I say fuck "capital A" ART like I don't give a fuck about that shit, like I have a tattoo of "gallery" crossed out on my leg. Even now I want to paint way more and I'm going to have to engage with galleries more than I ever wanted to probably, but I have to if I want to show my work. Unless I reinvent the wheel, which I've tried in college. I was writing mad essays about ways you can show work outside of a whitebox. But I just want to fucking paint. I don't want to write essays and figure out how to reinvent this shit right now in my life. If I want to make a living off of art and I want to paint more, then I'm probably going to have to sell some paintings to some galleries.

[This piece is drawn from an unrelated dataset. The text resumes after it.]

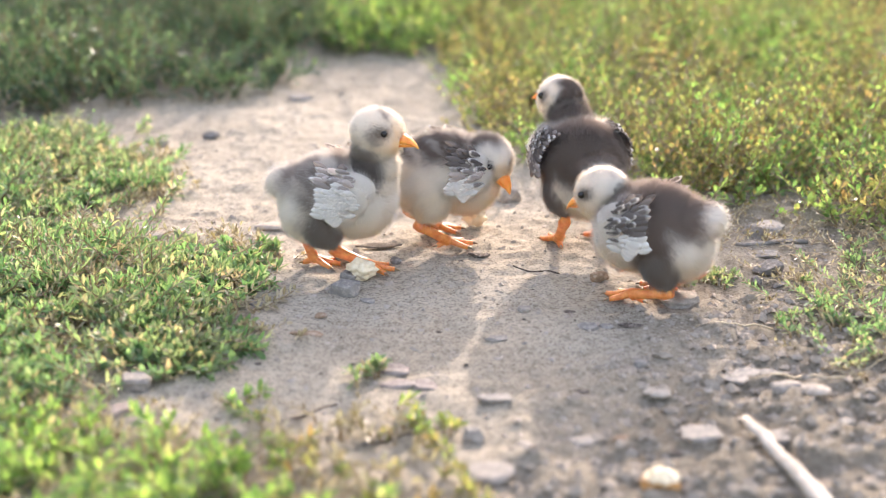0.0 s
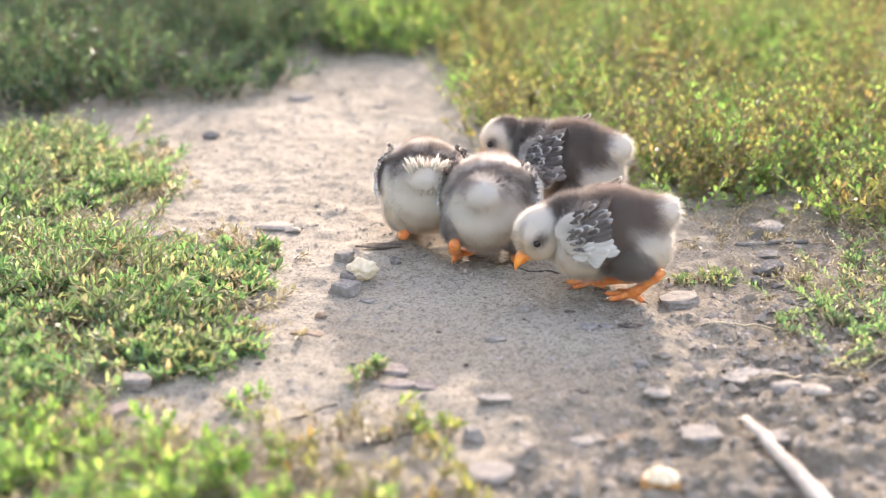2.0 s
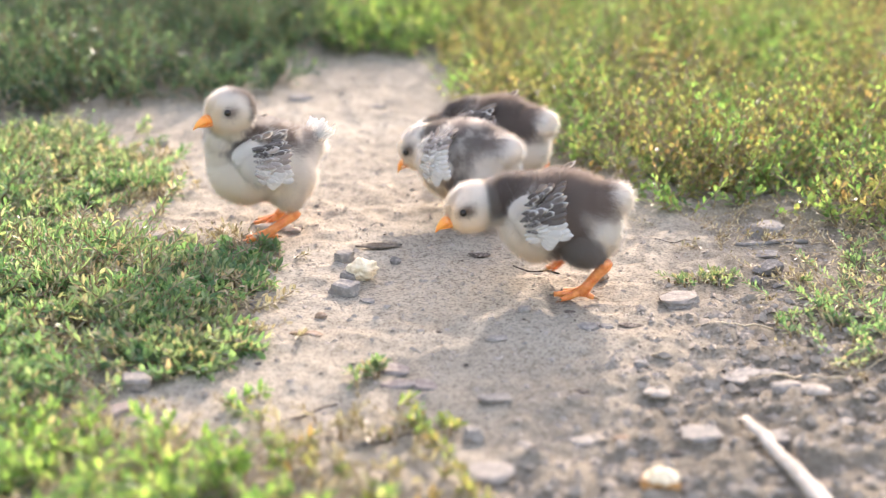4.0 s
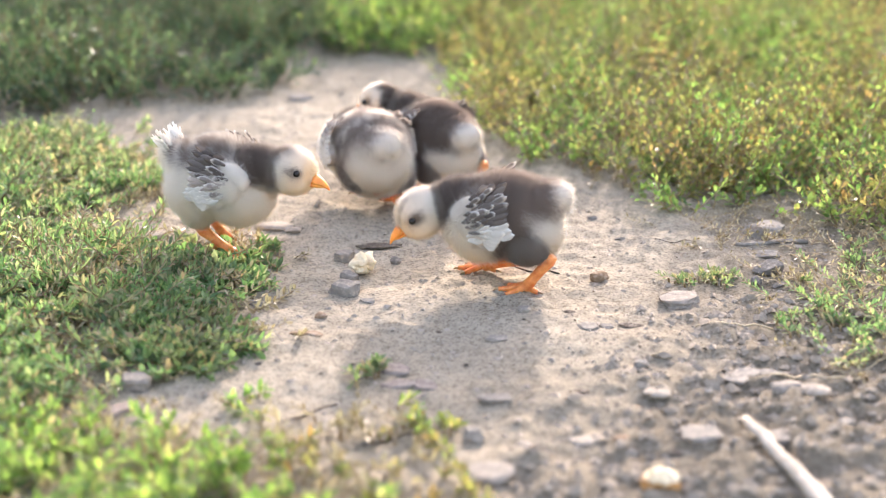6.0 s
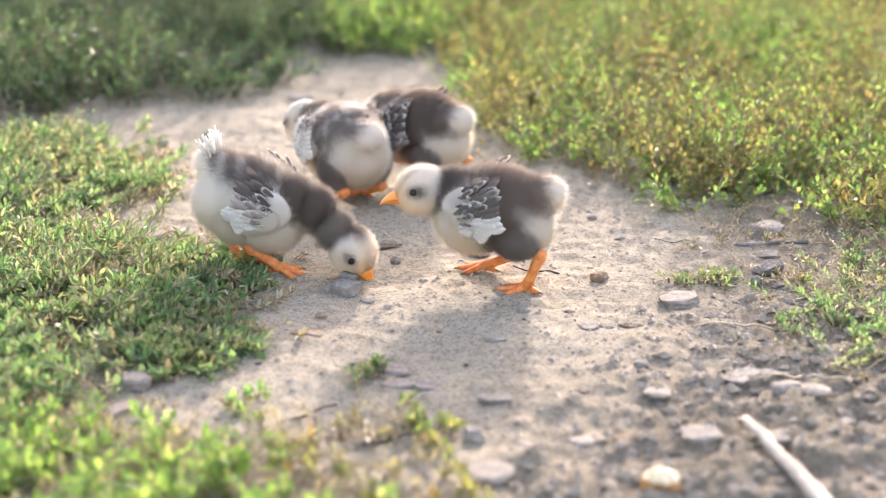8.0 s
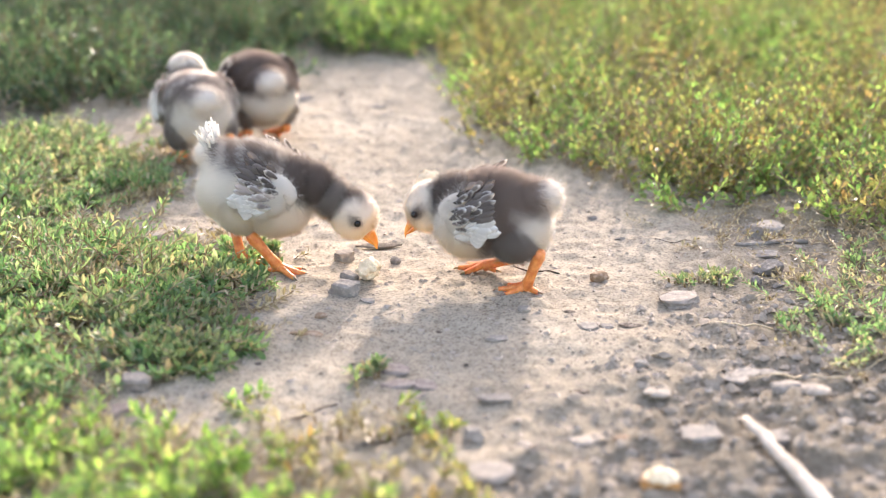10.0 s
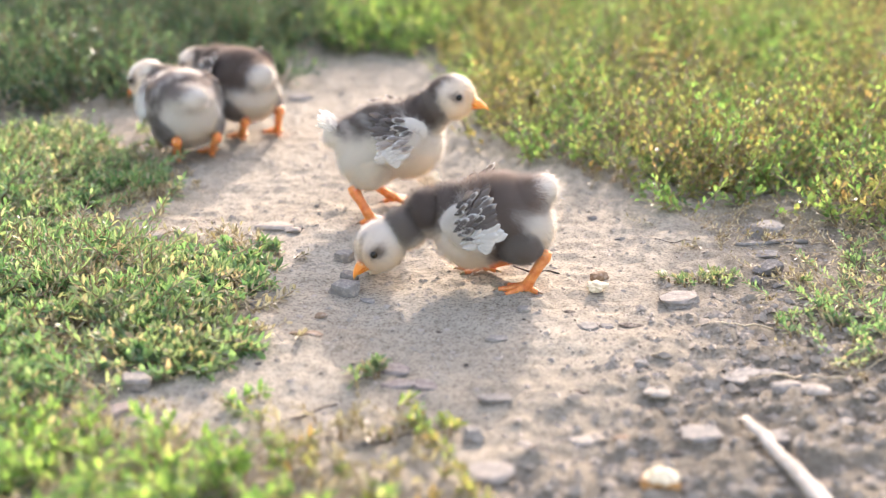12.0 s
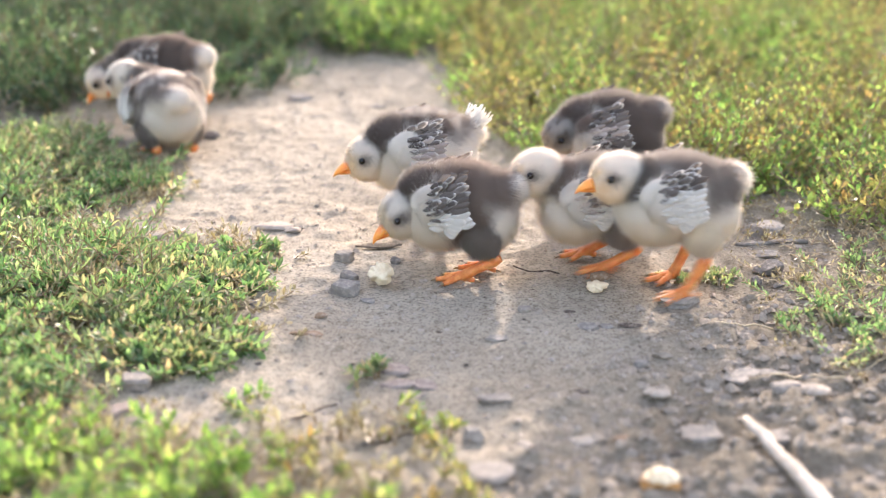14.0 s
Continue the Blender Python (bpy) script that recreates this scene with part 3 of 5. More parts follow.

I think it's just a matter of bringing my context into the space and making sure that this space isn't defining my work and the people who come to see my work help define my work. I want my scumbag Graff homies and my punk homies and my anarchist homies to pull up and look at my art. A lot of fine art feels like pandering because of the environment. At the end of the day, you're just trying to convince a bunch of the richest white people in the world that your work is culturally significant enough to be valuable to their standards.